Task:
Exactly the lines from the one that contains "radians(degrees), 0.01, 5000" to the one that contains "carried.location, carried.rotation_quaternion = m.translation, q", both lines included, should be copied, and no others.

Provided material:
────────────────
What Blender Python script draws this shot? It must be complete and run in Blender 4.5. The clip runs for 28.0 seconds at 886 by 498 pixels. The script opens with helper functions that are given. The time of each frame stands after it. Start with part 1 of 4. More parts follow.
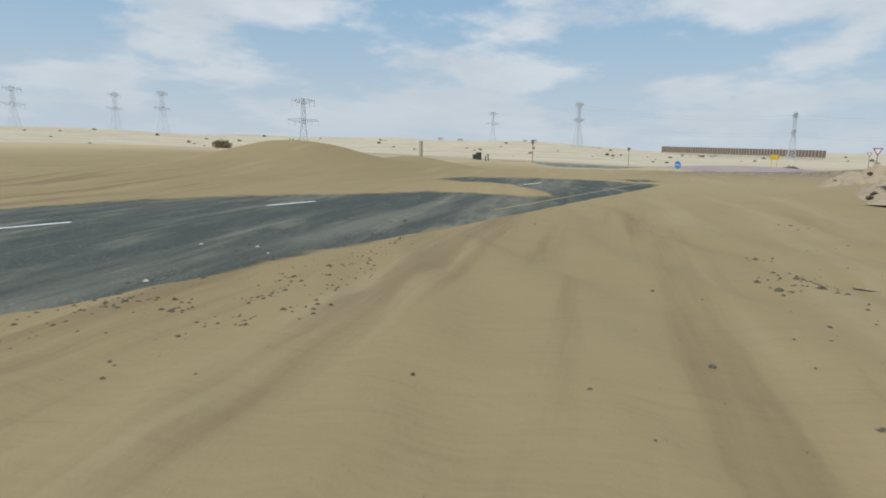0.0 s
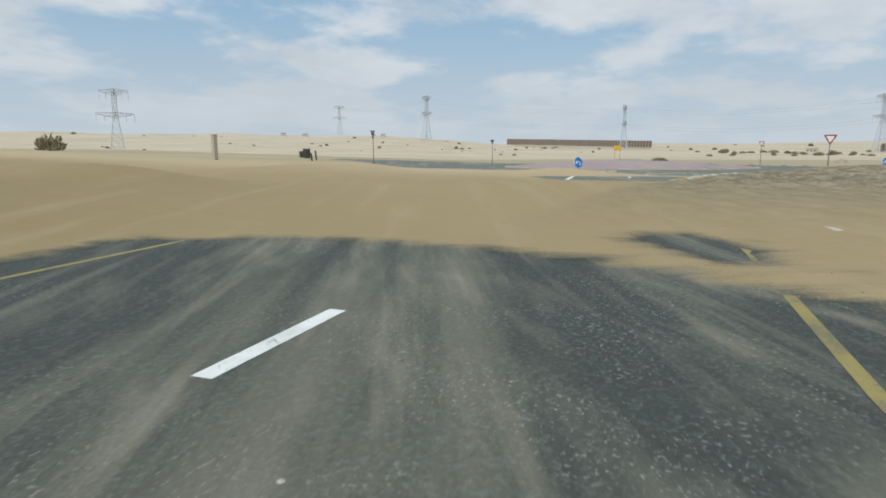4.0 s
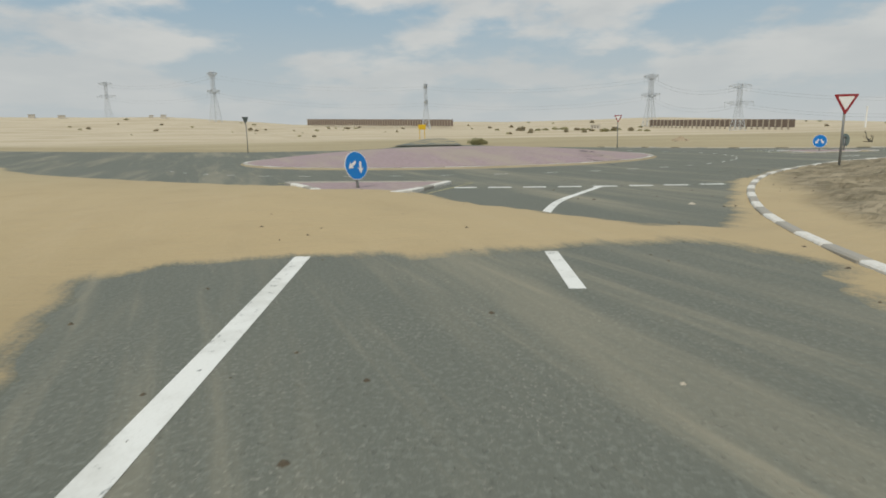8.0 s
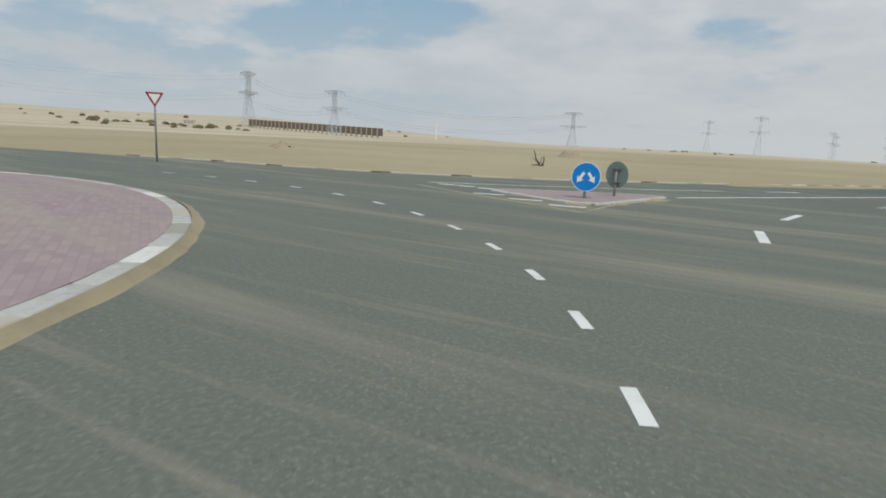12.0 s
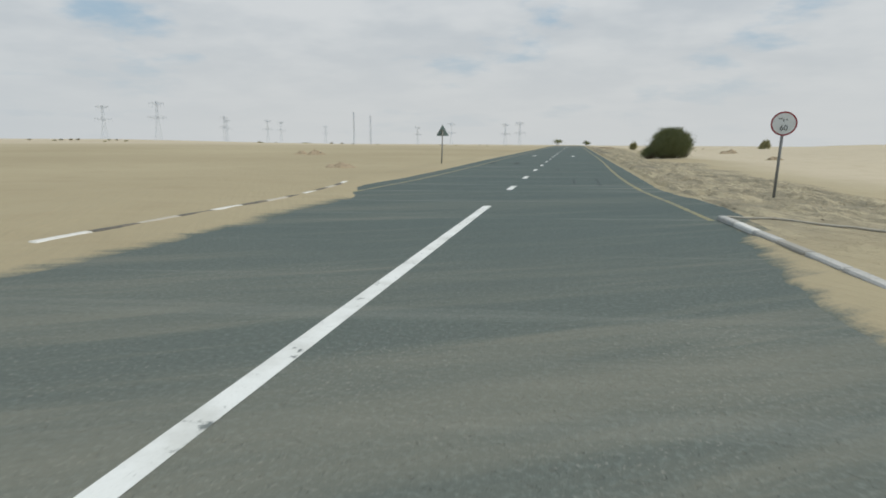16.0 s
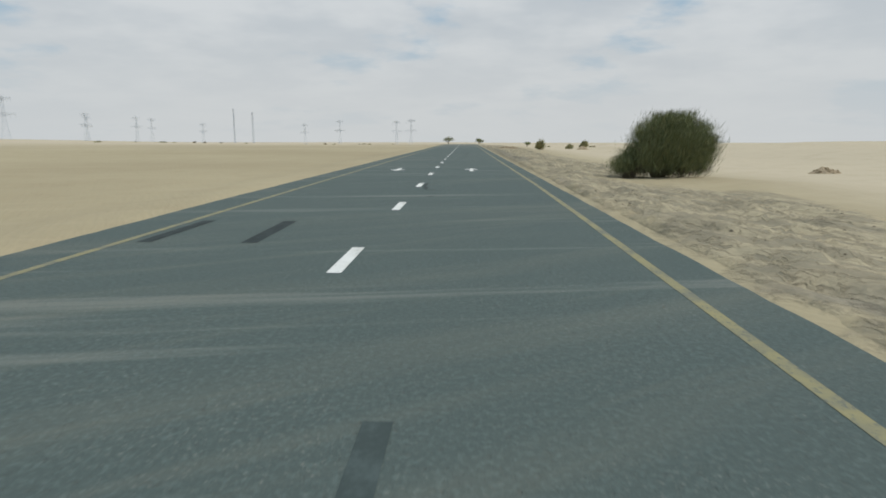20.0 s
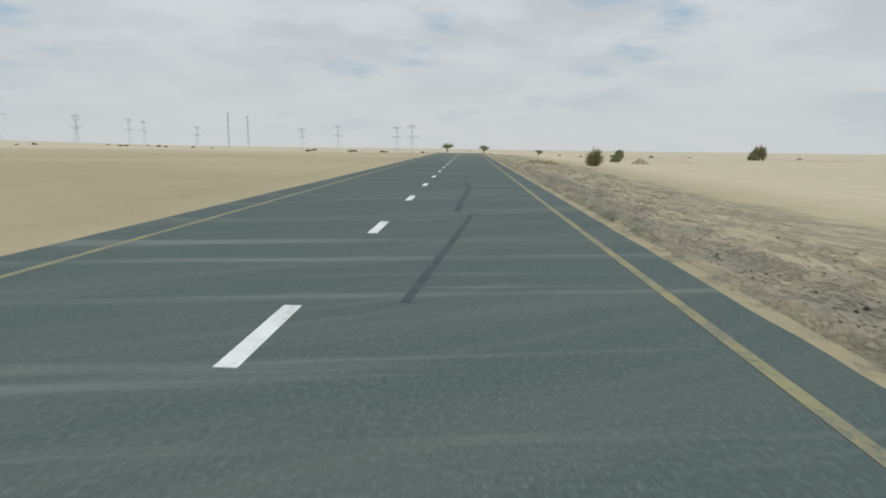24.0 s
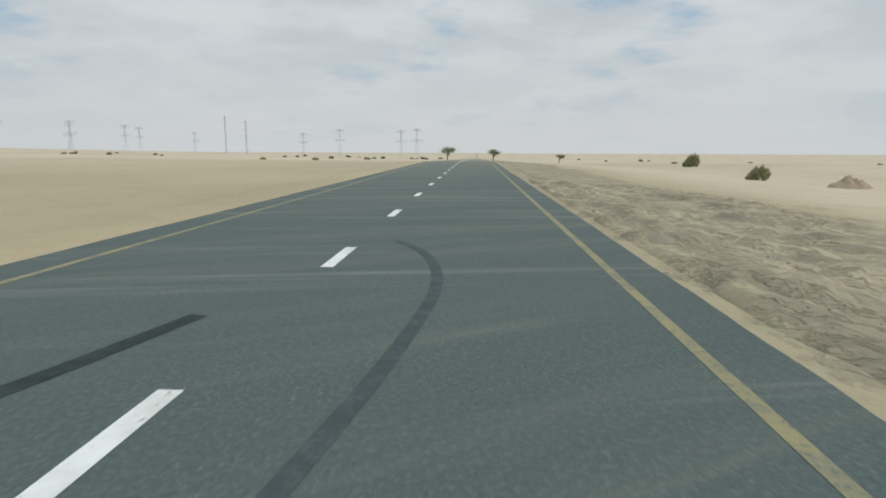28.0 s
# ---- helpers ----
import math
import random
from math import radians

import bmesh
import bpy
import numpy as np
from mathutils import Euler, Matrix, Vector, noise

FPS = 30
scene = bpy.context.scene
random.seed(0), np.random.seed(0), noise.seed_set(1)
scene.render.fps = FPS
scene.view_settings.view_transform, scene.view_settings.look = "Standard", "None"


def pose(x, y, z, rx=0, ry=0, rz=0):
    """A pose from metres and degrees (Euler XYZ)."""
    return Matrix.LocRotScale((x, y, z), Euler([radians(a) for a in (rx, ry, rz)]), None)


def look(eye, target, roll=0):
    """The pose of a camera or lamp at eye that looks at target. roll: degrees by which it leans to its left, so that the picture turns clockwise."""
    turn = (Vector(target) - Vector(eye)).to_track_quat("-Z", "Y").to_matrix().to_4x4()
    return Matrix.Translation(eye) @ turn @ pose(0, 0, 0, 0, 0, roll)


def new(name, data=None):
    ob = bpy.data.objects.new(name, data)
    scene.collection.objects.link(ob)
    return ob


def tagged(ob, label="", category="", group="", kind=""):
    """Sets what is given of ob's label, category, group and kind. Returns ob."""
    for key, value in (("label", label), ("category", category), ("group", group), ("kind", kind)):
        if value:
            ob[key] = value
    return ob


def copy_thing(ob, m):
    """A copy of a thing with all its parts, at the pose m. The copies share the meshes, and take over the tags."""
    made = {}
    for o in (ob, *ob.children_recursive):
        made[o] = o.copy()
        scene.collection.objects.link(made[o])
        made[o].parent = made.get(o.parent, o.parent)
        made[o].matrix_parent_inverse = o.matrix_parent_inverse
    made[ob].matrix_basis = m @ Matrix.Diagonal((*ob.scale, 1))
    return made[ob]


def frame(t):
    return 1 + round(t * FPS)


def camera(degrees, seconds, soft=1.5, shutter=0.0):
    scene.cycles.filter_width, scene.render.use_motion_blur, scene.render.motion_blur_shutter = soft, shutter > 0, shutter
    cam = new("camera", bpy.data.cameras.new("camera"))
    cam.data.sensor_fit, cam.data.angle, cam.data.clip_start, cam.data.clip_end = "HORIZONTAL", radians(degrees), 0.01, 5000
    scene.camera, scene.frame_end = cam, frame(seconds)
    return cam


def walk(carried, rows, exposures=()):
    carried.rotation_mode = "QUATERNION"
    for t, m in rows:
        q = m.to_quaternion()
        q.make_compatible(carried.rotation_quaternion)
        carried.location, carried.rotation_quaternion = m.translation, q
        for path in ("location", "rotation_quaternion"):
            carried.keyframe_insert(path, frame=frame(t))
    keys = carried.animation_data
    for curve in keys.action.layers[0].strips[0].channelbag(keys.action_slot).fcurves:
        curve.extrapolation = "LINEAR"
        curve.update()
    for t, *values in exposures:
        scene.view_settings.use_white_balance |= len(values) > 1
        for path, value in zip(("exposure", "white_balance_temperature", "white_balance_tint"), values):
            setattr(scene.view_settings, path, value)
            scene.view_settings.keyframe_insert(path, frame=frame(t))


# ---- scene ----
cam = camera(72.57, 28.0, soft=1.8, shutter=0.1)


def eye(x, y, z, pitch, roll, yaw):
    """The camera's pose from its place and its pitch, roll and yaw in degrees."""
    return pose(x, y, z, 90 + pitch, 0, yaw) @ pose(0, 0, 0, 0, 0, roll)


walk(cam, [
    (0, eye(82.59, 3.96, 0.604, -8.33, 1.15, 131.87)),
    (0.5, eye(80.38, 2.42, 0.634, -9.08, 0.78, 130.21)),
    (1, eye(78.30, 0.94, 0.660, -9.13, 0.17, 128.68)),
    (1.5, eye(76.15, -0.40, 0.740, -8.92, -0.28, 127.66)),
    (2, eye(74.07, -1.67, 0.820, -8.58, -0.71, 127.18)),
    (2.5, eye(72.10, -2.94, 0.901, -8.20, -1.90, 127.17)),
    (3, eye(69.85, -4.37, 0.983, -7.99, -2.23, 126.20)),
    (3.5, eye(67.14, -5.92, 1.044, -7.91, -0.96, 122.81)),
    (4, eye(64.26, -7.29, 1.029, -8.68, -0.04, 118.09)),
    (4.5, eye(60.96, -8.53, 1.098, -8.79, 0.22, 114.74)),
    (5, eye(57.70, -9.56, 1.235, -8.44, -0.65, 112.35)),
    (5.5, eye(54.49, -10.45, 1.340, -7.93, -2.07, 110.60)),
    (6, eye(51.33, -11.22, 1.394, -7.54, -3.43, 109.16)),
    (6.5, eye(48.22, -11.92, 1.405, -7.52, -4.14, 107.73)),
    (7, eye(45.17, -12.62, 1.469, -8.22, -3.56, 105.94)),
    (7.5, eye(42.12, -13.16, 1.470, -8.96, -2.27, 103.04)),
    (8, eye(39.10, -13.53, 1.369, -10.67, -1.13, 100.24)),
    (8.5, eye(35.99, -13.81, 1.358, -10.30, -1.04, 98.47)),
    (9, eye(32.51, -13.99, 1.391, -9.70, -0.36, 96.26)),
    (9.5, eye(29.20, -13.83, 1.392, -9.06, -0.81, 91.93)),
    (10, eye(25.73, -13.46, 1.396, -9.82, 0.17, 86.34)),
    (10.5, eye(22.35, -12.69, 1.412, -9.89, 0.54, 80.75)),
    (11, eye(19.04, -11.52, 1.391, -9.91, 0.81, 74.98)),
    (11.5, eye(15.96, -10.14, 1.388, -10.33, 1.20, 69.63)),
    (12, eye(13.09, -8.52, 1.389, -10.24, 2.61, 63.60)),
    (12.5, eye(10.46, -6.51, 1.383, -10.10, 3.19, 56.82)),
    (13, eye(8.28, -4.45, 1.367, -9.81, 3.09, 50.17)),
    (13.5, eye(6.41, -2.05, 1.366, -9.56, 3.17, 43.02)),
    (14, eye(4.97, 0.57, 1.395, -9.52, 2.87, 36.16)),
    (14.5, eye(3.86, 3.36, 1.401, -9.66, 2.28, 29.50)),
    (15, eye(2.96, 6.25, 1.400, -9.90, 1.50, 22.99)),
    (15.5, eye(2.18, 9.19, 1.397, -10.21, 0.62, 16.54)),
    (16, eye(1.77, 12.05, 1.381, -10.21, 0.25, 12.08)),
    (16.5, eye(1.51, 15.13, 1.361, -10.07, 0.37, 8.65)),
    (17, eye(1.31, 18.39, 1.355, -9.98, 0.29, 6.47)),
    (17.5, eye(1.24, 21.56, 1.407, -10.07, 0.24, 5.14)),
    (18, eye(1.18, 24.99, 1.414, -10.16, 0.22, 4.29)),
    (18.5, eye(1.15, 28.53, 1.411, -10.23, 0.25, 3.58)),
    (19, eye(1.19, 32.20, 1.383, -10.36, 0.21, 2.90)),
    (19.5, eye(1.24, 36.10, 1.365, -10.34, 0.16, 2.28)),
    (20, eye(1.45, 40.07, 1.462, -10.40, 0.00, 2.14)),
    (20.5, eye(1.44, 44.41, 1.429, -10.43, 0.55, 1.93)),
    (21, eye(1.59, 48.76, 1.493, -10.45, 0.61, 1.96)),
    (21.5, eye(1.61, 53.67, 1.497, -10.41, 0.56, 2.00)),
    (22, eye(1.61, 58.55, 1.414, -10.30, 0.56, 2.04)),
    (22.5, eye(1.60, 63.46, 1.396, -10.16, 0.59, 2.10)),
    (23, eye(1.59, 68.46, 1.412, -10.00, 0.64, 2.16)),
    (23.5, eye(1.59, 73.61, 1.481, -9.88, 0.67, 2.22)),
    (24, eye(1.59, 78.97, 1.476, -9.80, 0.68, 2.28)),
    (24.5, eye(1.58, 84.27, 1.442, -9.79, 0.52, 2.38)),
    (25, eye(1.57, 89.59, 1.517, -9.80, 0.49, 2.49)),
    (25.5, eye(1.61, 94.94, 1.444, -9.58, 0.38, 2.56)),
    (26, eye(1.68, 100.51, 1.440, -9.42, 0.28, 2.63)),
    (26.5, eye(1.78, 106.07, 1.459, -9.30, 0.50, 2.67)),
    (27, eye(1.87, 111.49, 1.470, -9.30, 0.32, 2.83)),
    (27.5, eye(2.00, 117.27, 1.484, -9.33, 0.13, 2.96)),
    (28, eye(1.90, 122.29, 1.507, -9.43, 0.19, 3.04)),
], exposures=((0, 0.08, 6150, 9), (4, 0.08, 6200, 9), (6.5, -0.04, 6800, 9), (7.5, -0.08, 6850, 9), (8.4, -0.12, 6800, 9), (9, -0.28, 6600, 9), (9.6, -0.2, 6400, 9),
              (10.2, -0.1, 6350, 9), (12, -0.12, 6400, 9), (14, -0.04, 6500, 9), (16, -0.04, 6430, 9), (28, -0.02, 6380, 9)))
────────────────
Answer for this exercise:
    cam.data.sensor_fit, cam.data.angle, cam.data.clip_start, cam.data.clip_end = "HORIZONTAL", radians(degrees), 0.01, 5000
    scene.camera, scene.frame_end = cam, frame(seconds)
    return cam


def walk(carried, rows, exposures=()):
    carried.rotation_mode = "QUATERNION"
    for t, m in rows:
        q = m.to_quaternion()
        q.make_compatible(carried.rotation_quaternion)
        carried.location, carried.rotation_quaternion = m.translation, q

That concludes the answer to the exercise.